Steady the Mind by Jack Kornfield

Who is your enemy? Mind is your enemy. No one can harm you more than a mind untrained. Who is your friend? Mind is your friend. Nothing can help you more that a trained mind, not even your loving parents. —Buddha

What do we see when we look at our mind? Constant change. The untrained mind is like a flywheel, spinning out thoughts, emotions, images, stories, likes, dislikes, and reactions to it all. There is ceaseless movement, filled with plans, ideas, and memories. Seeing this previously unconscious stream of inner dialogue is one of the first insights in meditation practice. It is called “seeing the waterfall,” experiencing the evanescent nature of mind. Its constant changes are like the weather; today it rains, tonight it may snow, earlier the sun was out. It is muddy in the spring, and then the summer heat appears. In the fall the winds arise and the leaves go; in winter the ice forms. We’re like that; we’re part of nature.

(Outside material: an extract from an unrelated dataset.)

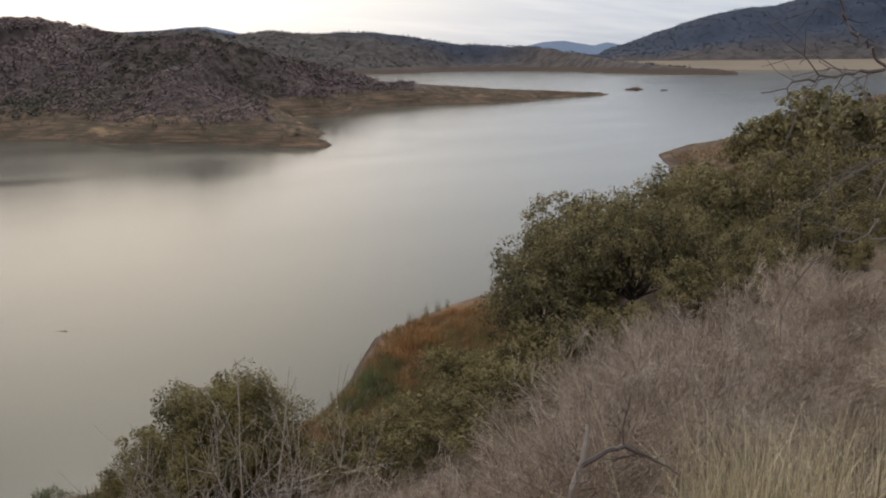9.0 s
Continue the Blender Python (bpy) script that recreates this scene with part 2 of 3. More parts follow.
NEAR_SHORE = [(-11, 133), (-14, 129), (-16, 122), (-16, 114), (-14, 105), (-15, 99), (-19, 95), (-21, 91), (-21, 86),
              (-17, 78), (-13, 72), (-10.5, 67), (-8, 62), (-5, 59), (0, 57.5), (8, 56.5), (16, 56.5), (25, 60), (30, 65),
              (33, 69), (38, 75), (50, 80), (66, 84), (90, 94), (120, 114), (150, 134), (163, 146), (176, 158), (183, 167),
              (196, 180), (225, 195), (300, 190), (600, 100), (2600, -300), (2600, -2600), (-2600, -2600), (-2600, 200), (-300, 222),
              (-170, 214), (-120, 198), (-80, 182), (-50, 166), (-30, 151), (-20, 142), (-15, 138)]
FAR_SHORE = [(-2600, 200), (-300, 225), (-150, 228), (-122, 236), (-117, 246), (-108, 277), (-96, 298), (-80, 318), (-92, 345), (-104, 370),
             (-122, 415), (-102, 424), (-65, 402), (-45, 385), (-26, 371), (-18, 383), (-8, 386), (19, 371), (40, 352),
             (55, 322), (79, 307), (100, 281), (114, 266), (122, 272), (119, 286), (128, 300), (141, 319), (145, 345),
             (154, 373), (166, 420), (180, 424), (191, 421), (215, 445), (231, 468), (240, 485), (265, 488), (332, 483),
             (394, 477), (400, 490), (450, 517), (512, 525), (470, 560), (400, 580), (350, 640), (330, 760)]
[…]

Mindfulness meditation isn’t directed to creating and holding some special state; it’s learning to steady our attention on the present moment, finding a wise and compassionate relationship to this organic change of body and heart and mind that we are. We can then embody this loving awareness in every season.

For the mind to become steady, settled in the present moment in the midst of so much change, it is necessary to develop a degree of stability; that is called concentration.

Concentration is the art of calming and steadying our attention, like a candle flame in a windless place. As we train ourselves to become mindful of breath and body, we can see more clearly, and be more deeply present. We experience a unity of our body, spirit, and mind. To live this way is wonderful.

To learn to be concentrated takes kindness and patience. Training the mind in meditation is like training a puppy. We put the puppy down and say, “Sit. Stay.” What does it do? It gets up and runs around. “Stay.” It turns around again. Twenty times, “Stay.” After a while, slowly, the puppy settles down. Through practice, gently and gradually we can collect ourselves and learn how to be more fully where we are. But remember, this bringing of the heart and mind to what we do builds slowly. At first we may be discouraged. After trying for some days maybe we are mindful 10 percent of the time and 90 percent lost in thought. Then how quickly we judge ourselves! Yet if we look, we will realize that when we began to meditate, we were here only 2 percent of the time, and now we are here five times as much! Fives times more present to touch the earth, to feel the breeze, to see the eyes of others, to be awake to our senses. This is no small improvement.

The development of steady concentration comes through nurturing an inner peacefulness. As our meditative skill grows, we learn that the mind becomes concentrated not through strain and struggle, but from letting go of anxiety about the past and future, and relaxing into the present. This is a natural process. Through our paying attention, again and again, a quality of calm interest begins to grow and the mind settles lightly into the moment.